Dava dosyasındaki bilgi ve belgelerle, bilirkişi raporlarında yer alan açıklamalardan; uyuşmazlığa konu olan işyerinde, likit oksijen, azot (nitrojen), asetilen ve argon gazlarının üretim, dolum ve dağıtım işlerinin yapıldığı; çevre il ve ilçelerdeki bazı hastane ve sınai tesislerin ihtiyaçlarını karşıladığı; oksijen gazının hastanelerde ameliyat öncesi ve sonrası kullanılan ve insan sağlığını yakından ilgilendiren medikal amaçlı bir gaz olduğu- azot gazının da bazı türevlerinin anestezi, bazılarının ise medikal tanı amacıyla kullanıldıkları, oksijen gazı kadar olmasa da, medikal amaçlı bir gaz olduğu anlaşılmaktadır.
İşyerinde yapılan bu işler, 2822 sayılı Yasa'nın 29/1'nci maddesinde yazılı "can ve mal kurtarma işleri" ile ilgili değildir. Söz konusu hüküm, doğrudan doğruya can ve mal kurtarma işlerini amaçlamaktadır. Özellikle, yangın söndürme, denizde can ve mal kurtarma faaliyetleri bu yasağın kapsamına giren işlerdendir.
Bu işyeri, anılan Yasa'nın 30/1'nci maddesi ile grev yasağı kapsamına alınmış bulunan, aşı ve serum imal eden müesseselerden olmadığı gibi, hastane, klinik, sanatoryum, prevantoryum, dispanser ve eczane gibi sağlıkla ilgili bir işyeri olarak da düşünülemez. Yasa koyucu, insan sağlığı ve hayatı için çok önemli ilaçları imal eden işyerini bile grev yasağı, dışında bırakmışken, ürettiği tıbbi ve sınai gazların sadece bir bölümü (oksijen gazı ve bazı azot gazı türevleri) sağlık işlerinde kullanılan bu işyerinin grev yasağına girdiğini kabul etmek isabetli değildir. Yukarıda da değinildiği üzere, burada bir kanun boşluğu olduğu da kabul edilemez.
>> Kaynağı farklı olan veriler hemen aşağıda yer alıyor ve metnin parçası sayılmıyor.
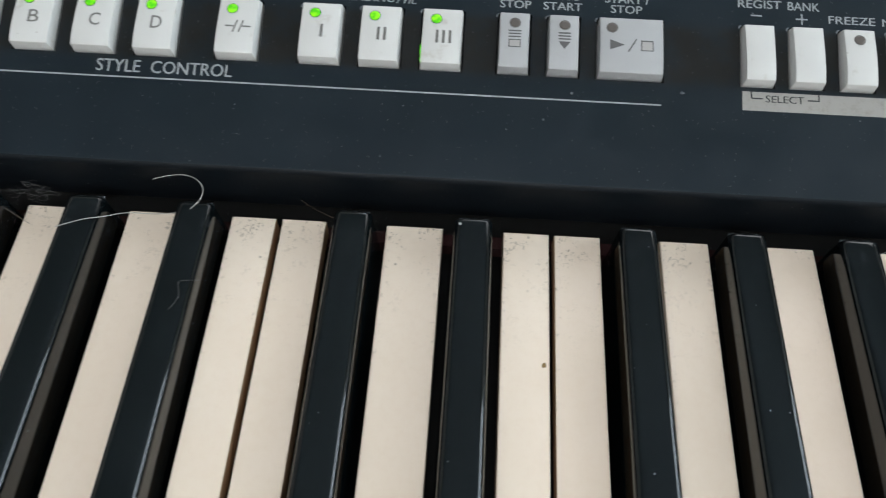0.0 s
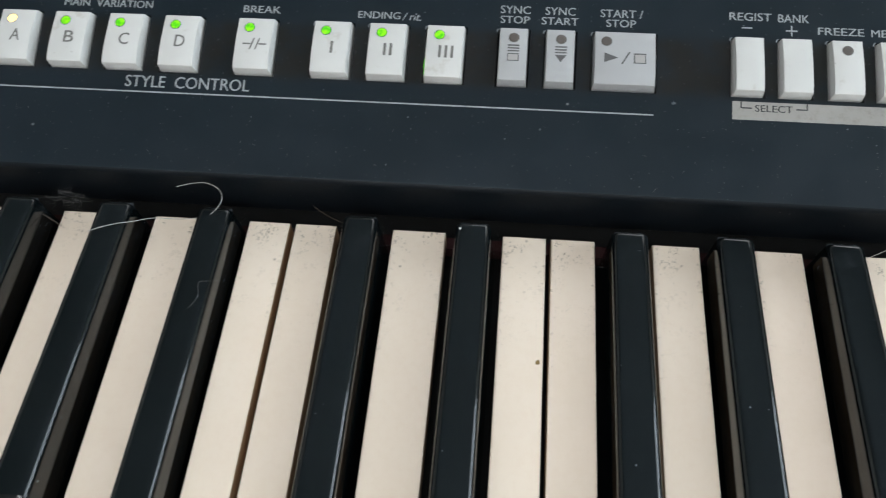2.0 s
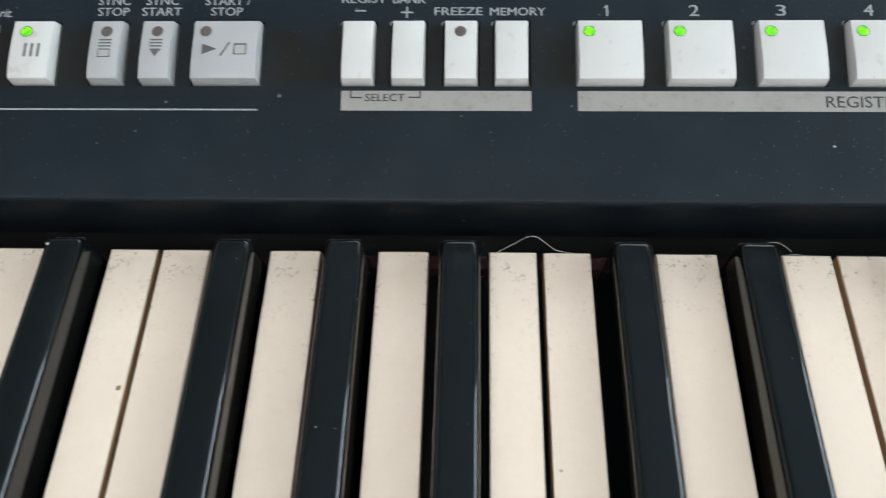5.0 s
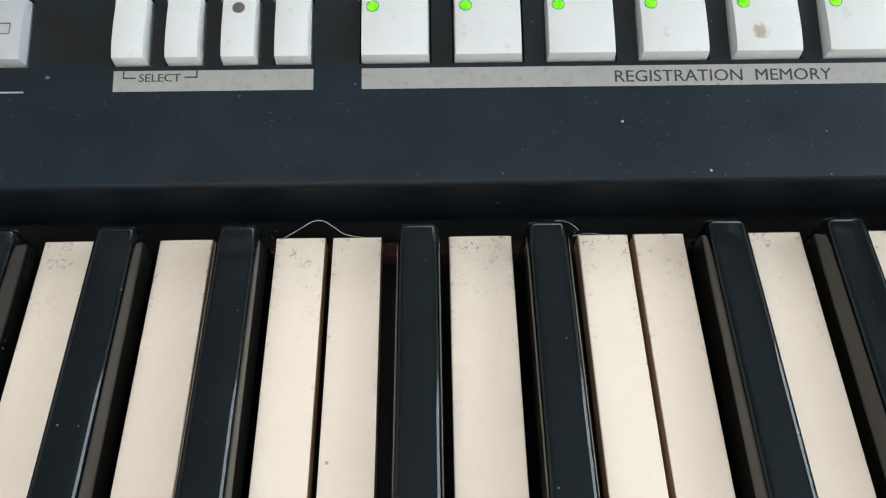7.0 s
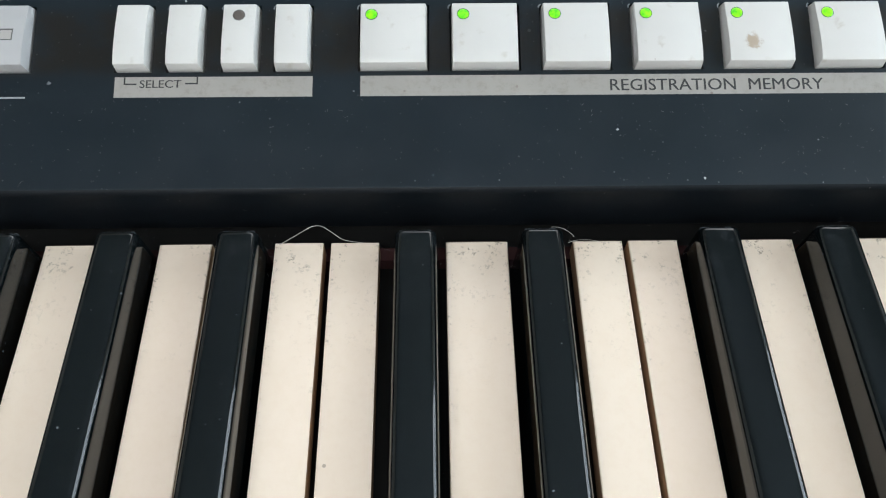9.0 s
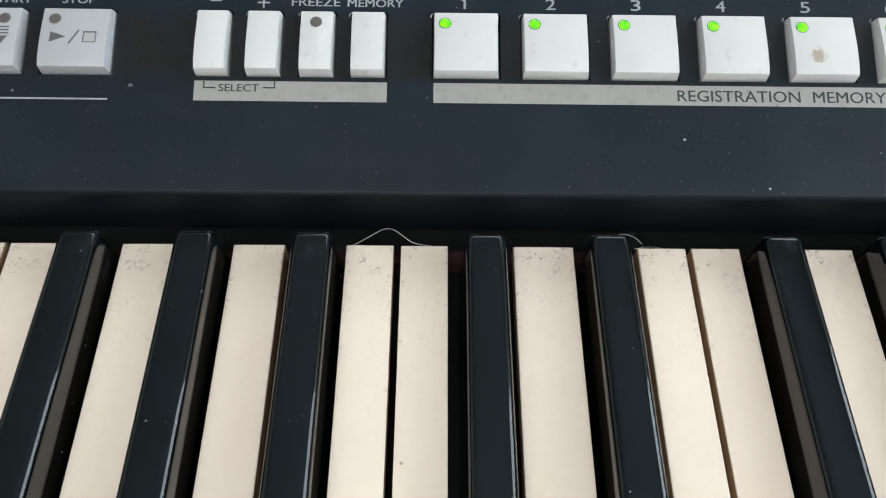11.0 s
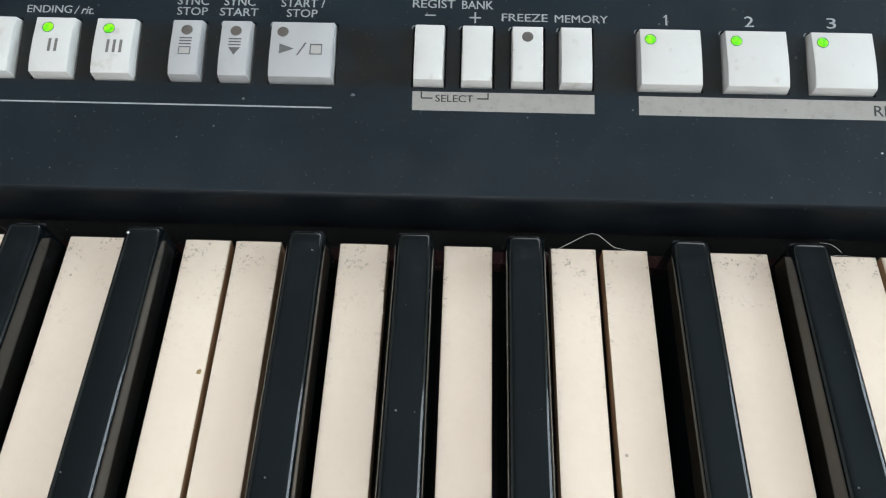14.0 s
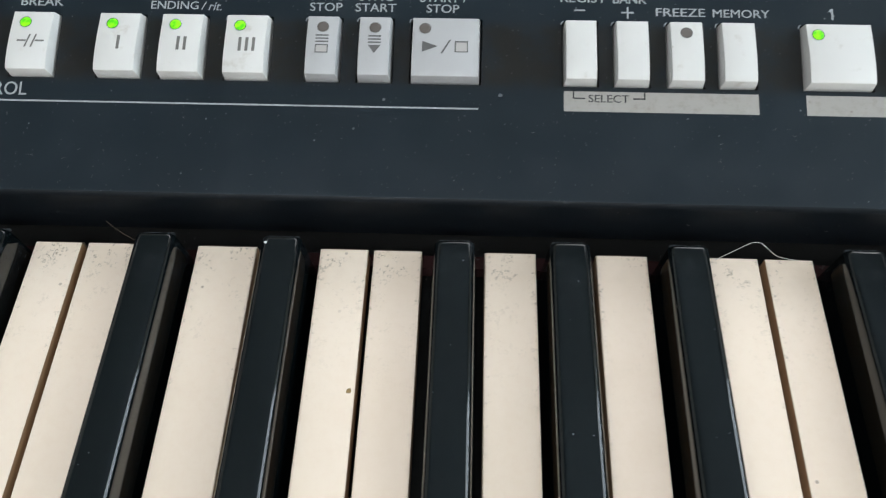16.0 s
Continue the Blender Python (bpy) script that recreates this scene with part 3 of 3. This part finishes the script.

Bir an için, özellikle ameliyetlarda kullanılan oksijen gazı üretiminin, ülke düzeyinde yaygın grevlerle tamamen durduğu farzedilse bile, bu gibi durumlarda, grevin ertelenmesine olanak veren Yasa'nın 33'üncü maddesi hükmü işletilmek suretiyle önlem alınması mümkündür. Kaldı ki, bu gibi kaygılar, insan hayatı için son derecede önemli ilaçları üreten işyerleri bakımından da geçerlidir. Ama, buna rağmen Yasa koyucu ilaç üreten işyerlerini grev yasağı kapamına almamıştır.
İşte bütün bu nedenlerle davanın reddine karar verilmesi gerekirken, kabul edilmiş olası isabetli görülemez. Yerel mahkeme, kararını onayan çoğunluğun görüşüne bu nedenle katılamıyorum.